Think of it like this: let's say you decide to treat L as a function of three variables, X, Y, and Z. (Could be $r,\dot{r},t$ or $q,\dot{q},t$ or...) And let's say you want to express $\partial L/\partial A$ using the chain rule, where A is some variable (could be $q$). You go through the list of variables that $L$ depends on, and for each one, write a term like this
$$\frac{\partial L}{\partial X}\frac{\partial X}{\partial A}$$
You could sort of think of it as multiplying both top and bottom by $\partial X$ (although that's really just a memory aid, not any sort of rigorous mathematics). Once you've done that for each variable, add them all up. You'd get
$$\frac{\partial L}{\partial X}\frac{\partial X}{\partial A} + \frac{\partial L}{\partial Y}\frac{\partial Y}{\partial A} + \frac{\partial L}{\partial Z}\frac{\partial Z}{\partial A}$$
So for example, expressing $L$ in terms of $q,\dot{q},t$ would get you
$$\frac{\partial L}{\partial q}\frac{\partial q}{\partial q} + \frac{\partial L}{\partial \dot{q}}\frac{\partial \dot{q}}{\partial q} + \frac{\partial L}{\partial t}\frac{\partial t}{\partial q}$$
If $q,\dot{r},t$ were a valid set of variables for expressing $L$, you would get
$$\frac{\partial L}{\partial q}\frac{\partial q}{\partial q} + \frac{\partial L}{\partial \dot{r}}\frac{\partial \dot{r}}{\partial q} + \frac{\partial L}{\partial t}\frac{\partial t}{\partial q}$$
But that doesn't work.

 

[gabbagabbahey]

Ah I see thank you.
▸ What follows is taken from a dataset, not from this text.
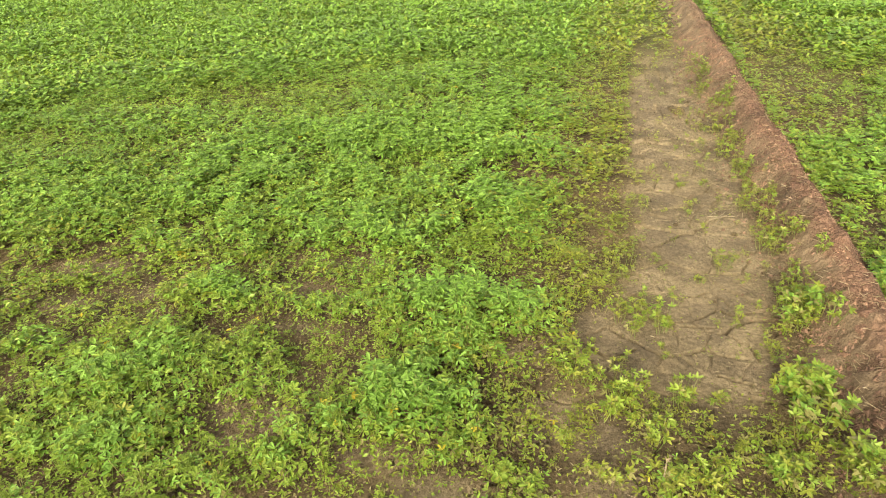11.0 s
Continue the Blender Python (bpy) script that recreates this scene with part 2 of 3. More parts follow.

I will treat L as function of q, $$\dot q$$ and t.

That won't help you much...you'll simply get $\frac{\partial L}{\partial q}=\frac{\partial L}{\partial q}$, since $\dot{q}$ and $t$ are held constant for the partial derivative w.r.t $q$.

Treat it as a function of $r$, $\dot{r}$ and $t$ instead and you will get what I posted above.